3 Definition of gross floor area

3.1 All covered floor areas of a building, except otherwise exempted, and uncovered areas for commercial uses are deemed the gross floor area of the building for purposes of plot ratio control and development charge. The gross floor area is the total area of the covered floor space measured between the centre line of party walls, including the thickness of external walls but excluding voids. Accessibility and usability are not criteria for exclusion from GFA.

3.2 URA reserves the right to decide on GFA matters based on the specific design of a development proposal on a case-by-case basis.
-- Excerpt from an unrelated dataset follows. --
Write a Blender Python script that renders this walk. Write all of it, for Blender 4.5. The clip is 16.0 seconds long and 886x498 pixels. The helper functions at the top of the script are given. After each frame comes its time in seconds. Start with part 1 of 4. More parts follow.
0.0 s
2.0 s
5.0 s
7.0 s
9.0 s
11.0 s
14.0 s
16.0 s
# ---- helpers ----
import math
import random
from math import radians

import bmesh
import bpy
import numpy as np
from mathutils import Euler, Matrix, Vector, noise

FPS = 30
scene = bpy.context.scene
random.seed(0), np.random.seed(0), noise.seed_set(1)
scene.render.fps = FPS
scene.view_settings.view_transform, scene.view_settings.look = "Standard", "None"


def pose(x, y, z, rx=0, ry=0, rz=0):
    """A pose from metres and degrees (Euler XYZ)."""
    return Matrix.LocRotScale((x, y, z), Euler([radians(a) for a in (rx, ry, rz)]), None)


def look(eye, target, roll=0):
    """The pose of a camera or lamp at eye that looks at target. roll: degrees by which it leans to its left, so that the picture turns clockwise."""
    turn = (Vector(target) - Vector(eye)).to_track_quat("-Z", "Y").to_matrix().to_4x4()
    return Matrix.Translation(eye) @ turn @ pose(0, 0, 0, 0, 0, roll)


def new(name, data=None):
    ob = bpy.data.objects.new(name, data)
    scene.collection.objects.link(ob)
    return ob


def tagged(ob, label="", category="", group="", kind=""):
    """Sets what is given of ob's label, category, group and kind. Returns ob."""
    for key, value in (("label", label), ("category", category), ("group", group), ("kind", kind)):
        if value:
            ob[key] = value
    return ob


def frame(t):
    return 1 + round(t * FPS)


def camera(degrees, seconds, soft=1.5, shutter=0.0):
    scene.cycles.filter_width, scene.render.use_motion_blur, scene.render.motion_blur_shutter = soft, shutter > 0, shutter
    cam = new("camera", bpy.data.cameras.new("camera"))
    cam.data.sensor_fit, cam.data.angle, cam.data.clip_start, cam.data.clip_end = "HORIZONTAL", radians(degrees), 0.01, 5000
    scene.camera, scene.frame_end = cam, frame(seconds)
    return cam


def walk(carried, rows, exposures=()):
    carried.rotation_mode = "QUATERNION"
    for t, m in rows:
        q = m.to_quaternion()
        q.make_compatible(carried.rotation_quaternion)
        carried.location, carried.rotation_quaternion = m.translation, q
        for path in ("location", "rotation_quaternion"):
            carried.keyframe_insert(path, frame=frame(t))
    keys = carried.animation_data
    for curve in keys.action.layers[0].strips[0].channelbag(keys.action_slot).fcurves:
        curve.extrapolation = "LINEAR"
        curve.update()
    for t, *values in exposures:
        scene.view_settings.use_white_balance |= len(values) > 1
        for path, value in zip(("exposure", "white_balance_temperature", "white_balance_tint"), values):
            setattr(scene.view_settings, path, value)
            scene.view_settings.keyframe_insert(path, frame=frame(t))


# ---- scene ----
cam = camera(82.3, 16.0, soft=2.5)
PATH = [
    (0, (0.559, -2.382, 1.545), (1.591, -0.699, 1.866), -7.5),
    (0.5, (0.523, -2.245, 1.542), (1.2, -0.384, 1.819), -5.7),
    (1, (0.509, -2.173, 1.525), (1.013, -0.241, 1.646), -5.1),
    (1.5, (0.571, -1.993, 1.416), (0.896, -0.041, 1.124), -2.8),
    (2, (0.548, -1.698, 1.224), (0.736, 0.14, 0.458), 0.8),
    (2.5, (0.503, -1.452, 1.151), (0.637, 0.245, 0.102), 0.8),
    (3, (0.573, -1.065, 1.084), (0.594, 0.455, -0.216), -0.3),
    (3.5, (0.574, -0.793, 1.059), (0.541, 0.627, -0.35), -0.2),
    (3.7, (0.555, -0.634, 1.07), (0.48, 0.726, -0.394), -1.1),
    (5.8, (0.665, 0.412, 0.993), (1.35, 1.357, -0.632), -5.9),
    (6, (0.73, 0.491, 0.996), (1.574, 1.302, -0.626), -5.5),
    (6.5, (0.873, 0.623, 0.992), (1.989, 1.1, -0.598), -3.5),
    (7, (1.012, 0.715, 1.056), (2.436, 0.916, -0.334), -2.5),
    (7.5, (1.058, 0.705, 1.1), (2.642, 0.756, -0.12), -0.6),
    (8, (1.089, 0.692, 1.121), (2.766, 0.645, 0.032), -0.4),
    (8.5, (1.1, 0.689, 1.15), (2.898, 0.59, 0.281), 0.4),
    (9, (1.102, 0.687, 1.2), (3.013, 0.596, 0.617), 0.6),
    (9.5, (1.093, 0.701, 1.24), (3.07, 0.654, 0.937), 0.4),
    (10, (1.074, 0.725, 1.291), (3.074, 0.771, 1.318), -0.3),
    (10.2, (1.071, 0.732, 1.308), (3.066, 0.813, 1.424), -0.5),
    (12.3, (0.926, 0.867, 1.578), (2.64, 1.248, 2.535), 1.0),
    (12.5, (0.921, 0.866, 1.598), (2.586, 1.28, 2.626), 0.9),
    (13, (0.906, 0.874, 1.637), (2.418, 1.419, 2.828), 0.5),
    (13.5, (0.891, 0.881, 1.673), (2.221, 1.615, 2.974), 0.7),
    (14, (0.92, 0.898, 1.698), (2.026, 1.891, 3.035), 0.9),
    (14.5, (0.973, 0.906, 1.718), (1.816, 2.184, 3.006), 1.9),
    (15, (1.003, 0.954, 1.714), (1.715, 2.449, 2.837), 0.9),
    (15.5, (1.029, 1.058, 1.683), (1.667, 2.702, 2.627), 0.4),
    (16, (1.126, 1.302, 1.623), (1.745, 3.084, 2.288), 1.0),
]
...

With effect from January 2014, Private enclosed spaces (PES) and private roof terraces (PRT) are counted as part of the bonus GFA capped at 10% above the Master Plan that also includes balconies.

== Gross leasable area ==
Gross leasable area, alternatively called gross lettable area (GLA), is the amount of floor space available to be rented in a commercial property. Specifically, gross leasable area is the total floor area designed for tenant occupancy and exclusive use, including any basements, mezzanines, or upper floors. It is typically expressed in square meters (although in some places such as the United States, Canada and the United Kingdom, the square foot is used). It is measured from the center line of joint partitions and from outside wall faces. That is, gross leasable area is the area for which tenants pay rent, and thus the area that produces income for the property owner.

For a property with only one tenant, the measurements gross floor area (GFA) and gross leasable area (GLA) are essentially equal.

The Building Owners and Managers Association has established a standard with American National Standards Institute, ANSI/BOMA Z65.1-1996 for measuring floor area and calculating gross leasable area and loss factor.